Using the C/C++ Compiler
I have received more than 17,000 e-mails in the past three years from people who don't know how to use the C/C++ compiler. I don't want another e-mail about compiler problems unless blood is squirting from the screen and the computer is speaking in tongues! Every single problem was a result of a rookie compiler user. You simply can't expect to use a piece of software as complex as a C/C++ compiler without reading the manual—right, Jules? So please do so before trying to compile programs from this book.
Anyway, here's the deal about compiling: I used MS VC++ 5.0 and 6.0 for this book, so everything works perfectly with those compilers. I'd also imagine that VC++ 4.0 would work, but don't hold me to that (I heard there are some problems with DirectX and VC++ 4.0). If you have a Borland or Watcom compiler, they should work also, but you may have to do a bit of work to get the right setup to compile. My suggestion is to save yourself the headache and get a copy of VC++. Student and Standard editions are usually less than $100.
The bottom line is that the MS compiler is the best for Windows/DirectX programs, and it just makes everything work better. I have used Borland and Watcom for other things, but for Windows applications, I don't know many professional game programmers who don't use MS VC++. It's just the right tool for the right job. (Note to Bill Gates: My Bank of Cayman account number is 412-0300686-21. Thanks.)

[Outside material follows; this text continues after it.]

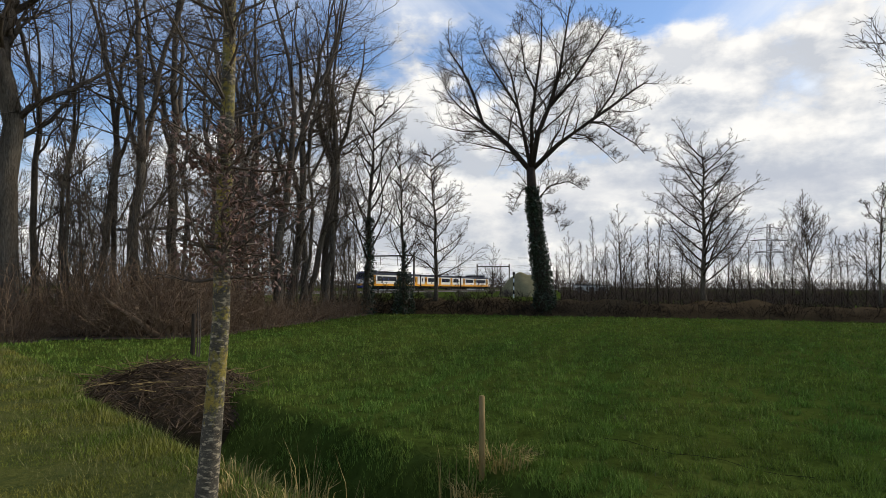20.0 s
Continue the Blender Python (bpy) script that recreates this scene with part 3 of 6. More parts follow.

Here are some hints for setting up the MS VC++ compilers. Other compilers are similar:
DirectX programs are Windows programs. More accurately, they're Win32 .EXE applications. Hence, set your compiler to Win32 .EXE applications for all DirectX programs. If I tell you that you're making a console application, set the compiler for console applications. Also, I suggest that you make a single workspace and compile all your programs in it.
To compile DirectX programs, the compiler needs two things: the .LIB files and the .H files. Now, listen up: Set both search paths in the compiler/linker options to search the DirectX SDK .LIB directory and .H directory so the compiler can find the files during compilation. However, this isn't enough! You must also make absolutely sure the DirectX paths are first in the search tree. The reason for placing them first is that VC++ comes with an old version of DirectX, and you will end up linking DirectX 3.0 files if you aren't careful. Furthermore, make sure that you manually include the DirectX .LIB files in your projects. I want to see DDRAW.LIB, DSOUND.LIB, DINPUT.LIB, DINPUT8.LIB, and so on in the project! This is very important!!!
Make sure that you turn the error level on your compiler to something reasonable, like level 1 or 2. Don't turn it off, but don't put it on full-blast. The code in this book that I wrote is professional-level C/C++, and the compiler will think that there are a lot of things that I didn't want to do that I intended to do. Hence, turn the warning level down.
If the compiler gives you a typecast error on a line of code (VC++ 6.0 users beware), just cast it! I have more than 3,000 e-mails from people who don't know what a typecast is. If you don't, look it up in a C/C++ book. But I will tell you that some of my code may still be missing an explicit typecast here or there. VC++ 6.0 might become belligerent. If you get one of these errors, look at what the compiler expects and just put it in front of the rvalue in the expression to fix it.
You aren't making full release products yet, so don't set the compiler to a crazy optimization level. Just set it for standard optimizations that prefer speed over size.
In this book 99% of the examples are single-threaded, so use the single-threaded libraries. If you don't know what that means, read a compiler book. However, when I do use multithreaded libraries, I will tell you. For example, to compile the examples on multithreading from Chapter 11, "Algorithms, Data Structures, Memory Management, and Multithreading," you must switch to the multithreaded libraries.
This controls what kind of code the compiler generates. Set it for Pentium. I haven't seen a 486 in a long time, so don't worry about being compatible.
This controls the "filling" between structures. PentiumX processors like things that are in multiples of 32 bytes, so set the alignment as high as possible. It will make the code a bit bigger, but also a lot faster.
Finally, when you're compiling programs, make sure that you include all the source files referenced in the main program. For example, if you see me include T3DLIB1.H, chances are there's a T3DLIB1.CPP that needs to be in the project—get it?